Clearly there are benefits in getting children outside more during the school day. The lack of outdoor time for children in U.S. schools is indeed troubling. But the problem is that many of these “nature” programs are actually reinforcing the same human-centric and extractive relationships that have helped to precipitate our current environmental crisis.

To begin with, the very idea of a “nature deficit disorder” perpetuates the valuing of nature for what it can do for humans — in this case, how nature benefits young children’s development. Also, the notion that children need to be “returned” to nature sustains a Eurocentric view of nature as something “out there” and separate from us humans, rather than considering the ways in which humans are always a part of nature. As indigenous peoples throughout the Americas teach us, we are always a part of and in complex interdependent relations with nature. These relations include the ecologically damaged urban natures in which most children already live, in contrast to the idealized ways in which children and nature are often represented. For example, a google image search of children and nature reveals a multitude of children pictured in pristine nature environments, also striking for the lack of diversity in the children pictured in these images. This continues a long history of the idealization of children’s relationships with nature, that has been traced back to influential European early childhood philosophers such as Jacques Rousseau.

Rather than focusing on a return to an idyllic nature and childhood relationship, what is urgently needed is climate change education for young children that is situated within the actual ecological contexts in which all children’s everyday lives are situated — not just the natures that privileged children can access in forest kindergarten and preschools. We need education that values the knowledges and experiences that young children have of the environmental challenges facing their particular contexts.

For example, in my current context of Austin, Texas, increased flooding is one of the effects of climate change that we are already facing. In my work with educators and kindergarten children, we have been engaged in a year long inquiry on children’s relations with water as part of an international research project spanning the U.S., Canada, Australia and the United Kingdom, aimed at developing climate change pedagogies with young children.

We have spent time with children at a nearby urban creek, noticing the changes in this creek over the year and theorizing with children about the causes and effects of flooding (and the accompanying increased waste flows at the creek) on human, plant and animal life in this place. In our efforts to develop less instrumental and more reciprocal relations with water, we have woven together water pedagogies based on Western science, arts-based practices and indigenous relational knowledges.

It is also important to implement climate change education that is culturally relevant and available to children from historically marginalized communities. For example, an indigenous STEAM summer program in Puget Sound nurtures children’s relations with nature that are grounded in indigenous knowledge systems and ethos of reciprocity, interconnectedness and responsibility with nature. The hands-on outdoor curriculum is designed to bring children’s attention to ecological challenges facing local communities such as tidal pool health and other impacts of the changing composition of the ocean. Working with indigenous teachers, artists, elders and scientists, the camp prepares indigenous children to address the changing ecologies that they along with non-indigenous children are inheriting.

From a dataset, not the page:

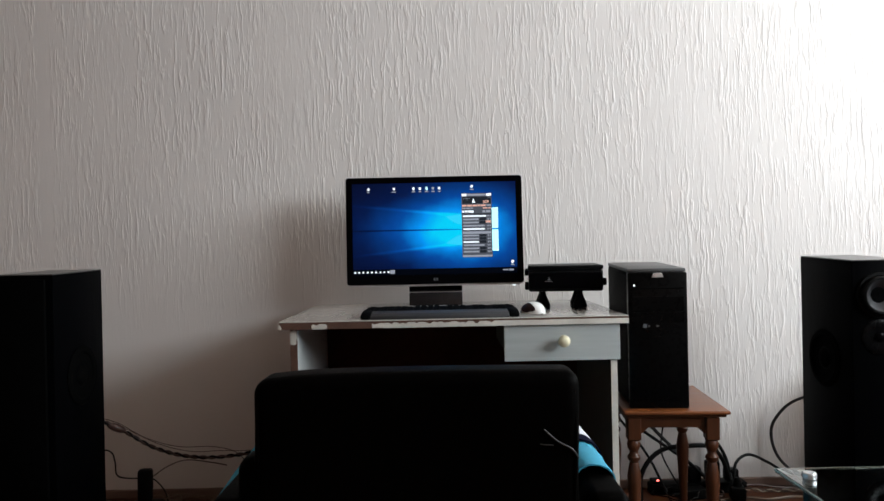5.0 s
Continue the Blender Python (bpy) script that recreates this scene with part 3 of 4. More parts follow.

While these two examples are an illustration of ongoing climate change education efforts; clearly much more is needed. Importantly, both of the examples discussed above are in alternative education settings rather than in public school settings. In public school settings, it is difficult to imagine how the paradigm shifts that are required in how children are educated about the ecological futures that they are inheriting can take place without systemic change. This includes change in early learning curriculum requirements and in early childhood teacher training. It is also particularly disheartening that current trends in early childhood education in the United States are towards less opportunities for hands-on, exploratory and inquiry-based learning and more towards long periods of seat work, high stakes testing and teacher-directed instruction.

However, just as the systemic changes needed to avert further climate catastrophe are significant but not impossible, the changes I am arguing for here are also not impossible. To illustrate this, I close with an example of a hopeful shift in early childhood curriculum policy. This example from the Ministry of Education in British Columbia, Canada is an in-process early learning framework document intended to guide (not prescribe) early childhood education practices in the province.

The document explicitly foregrounds its central intent as supporting educators to engage with the challenges faced by British Columbians including climate change, waste emissions and mass species extinction. This document is doing the difficult work of radically re-imagining the kinds of curriculum and pedagogy that are needed for young children inheriting ecologically challenged lifeworlds.We need these kinds of efforts in early childhood policy in the United States.